Medicare will counsel smokers to quit

WASHINGTON – Medicare said Thursday it intends to pay for counseling to help some of the nation’s 4 million older smokers kick the habit.

Medicare beneficiaries who smoke and have smoking-related diseases or take certain medicines will be eligible for Medicare-covered counseling when the proposal takes effect next year. Medicare chief Mark McClellan said coverage would begin no later than the end of March.

Medicare would pay for up to four counseling sessions. If that doesn’t suffice, smokers could get a second round of counseling.

The decision has broad support among health care providers and patient advocates, although some groups pushed for more coverage, including for nicotine-replacement programs and some prescription drugs.

Medicare – the government health program for 42 million older and disabled Americans – will cover prescription medicines beginning in 2006.
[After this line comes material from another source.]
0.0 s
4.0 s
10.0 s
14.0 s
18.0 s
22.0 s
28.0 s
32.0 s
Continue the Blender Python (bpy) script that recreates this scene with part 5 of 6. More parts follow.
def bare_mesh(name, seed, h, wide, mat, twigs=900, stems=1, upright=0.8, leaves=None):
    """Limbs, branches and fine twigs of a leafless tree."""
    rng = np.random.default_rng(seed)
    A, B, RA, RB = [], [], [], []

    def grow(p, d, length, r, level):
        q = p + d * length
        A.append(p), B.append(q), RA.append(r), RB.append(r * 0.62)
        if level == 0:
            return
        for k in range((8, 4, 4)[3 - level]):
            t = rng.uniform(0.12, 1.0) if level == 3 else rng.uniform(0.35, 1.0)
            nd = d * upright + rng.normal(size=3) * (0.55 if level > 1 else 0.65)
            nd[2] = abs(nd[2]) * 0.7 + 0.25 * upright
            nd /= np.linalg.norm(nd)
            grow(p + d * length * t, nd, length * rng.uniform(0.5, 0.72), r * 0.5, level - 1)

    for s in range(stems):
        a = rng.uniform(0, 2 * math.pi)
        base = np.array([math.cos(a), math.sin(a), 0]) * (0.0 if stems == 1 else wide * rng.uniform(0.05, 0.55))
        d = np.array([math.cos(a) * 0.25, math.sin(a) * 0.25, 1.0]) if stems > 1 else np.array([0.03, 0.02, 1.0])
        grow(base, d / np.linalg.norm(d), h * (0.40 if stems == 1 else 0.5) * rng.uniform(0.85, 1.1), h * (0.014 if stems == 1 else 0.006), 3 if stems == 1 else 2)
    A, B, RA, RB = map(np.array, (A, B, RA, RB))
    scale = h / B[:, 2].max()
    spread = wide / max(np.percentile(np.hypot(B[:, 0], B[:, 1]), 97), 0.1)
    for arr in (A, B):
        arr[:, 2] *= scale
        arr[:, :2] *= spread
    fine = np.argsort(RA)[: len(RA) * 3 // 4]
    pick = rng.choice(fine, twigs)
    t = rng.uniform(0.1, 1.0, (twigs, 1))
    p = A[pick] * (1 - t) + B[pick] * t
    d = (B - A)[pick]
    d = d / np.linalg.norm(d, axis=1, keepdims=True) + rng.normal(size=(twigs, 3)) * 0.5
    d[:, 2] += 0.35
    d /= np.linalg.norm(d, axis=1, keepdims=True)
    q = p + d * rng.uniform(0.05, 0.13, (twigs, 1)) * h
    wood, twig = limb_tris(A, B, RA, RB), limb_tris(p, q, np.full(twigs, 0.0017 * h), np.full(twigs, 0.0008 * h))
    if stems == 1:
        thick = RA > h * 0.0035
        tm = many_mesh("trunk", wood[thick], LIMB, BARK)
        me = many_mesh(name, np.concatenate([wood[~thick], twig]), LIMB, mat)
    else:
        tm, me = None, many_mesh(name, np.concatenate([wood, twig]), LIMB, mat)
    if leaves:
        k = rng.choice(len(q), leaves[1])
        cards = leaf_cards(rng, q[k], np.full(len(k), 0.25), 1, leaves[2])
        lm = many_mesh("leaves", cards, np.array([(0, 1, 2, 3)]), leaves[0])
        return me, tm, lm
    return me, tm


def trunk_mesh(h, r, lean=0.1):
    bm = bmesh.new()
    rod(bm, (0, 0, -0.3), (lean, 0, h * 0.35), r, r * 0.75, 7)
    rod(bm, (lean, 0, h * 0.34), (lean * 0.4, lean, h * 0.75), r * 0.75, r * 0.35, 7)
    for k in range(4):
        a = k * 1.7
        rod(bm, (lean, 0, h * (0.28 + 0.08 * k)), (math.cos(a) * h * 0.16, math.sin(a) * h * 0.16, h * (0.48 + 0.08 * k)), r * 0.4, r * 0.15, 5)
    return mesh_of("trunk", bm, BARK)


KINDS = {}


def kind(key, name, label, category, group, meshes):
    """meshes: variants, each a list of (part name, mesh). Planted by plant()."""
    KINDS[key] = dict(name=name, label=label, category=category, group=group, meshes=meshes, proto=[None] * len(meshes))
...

“Quitting is hard, but counseling is a proven means of helping smokers succeed. It’s cost effective and can double the chances of success,” said John Seffrin, chief executive officer of the American Cancer Society.

Smoking is the top cause of preventable deaths in the United States, taking 440,000 lives a year, according to government estimates. About 300,000 of those deaths occur among people 65 and older.

Tobacco use costs Medicare $14 billion a year.

Over 10 years, about 187,000 people would quit because of the counseling, according to the Campaign for Tobacco-Free Kids.

The program would cost Medicare just over $10 million a year, but savings in reduced health care costs would be greater than the cost over 10 years, the anti-smoking group said.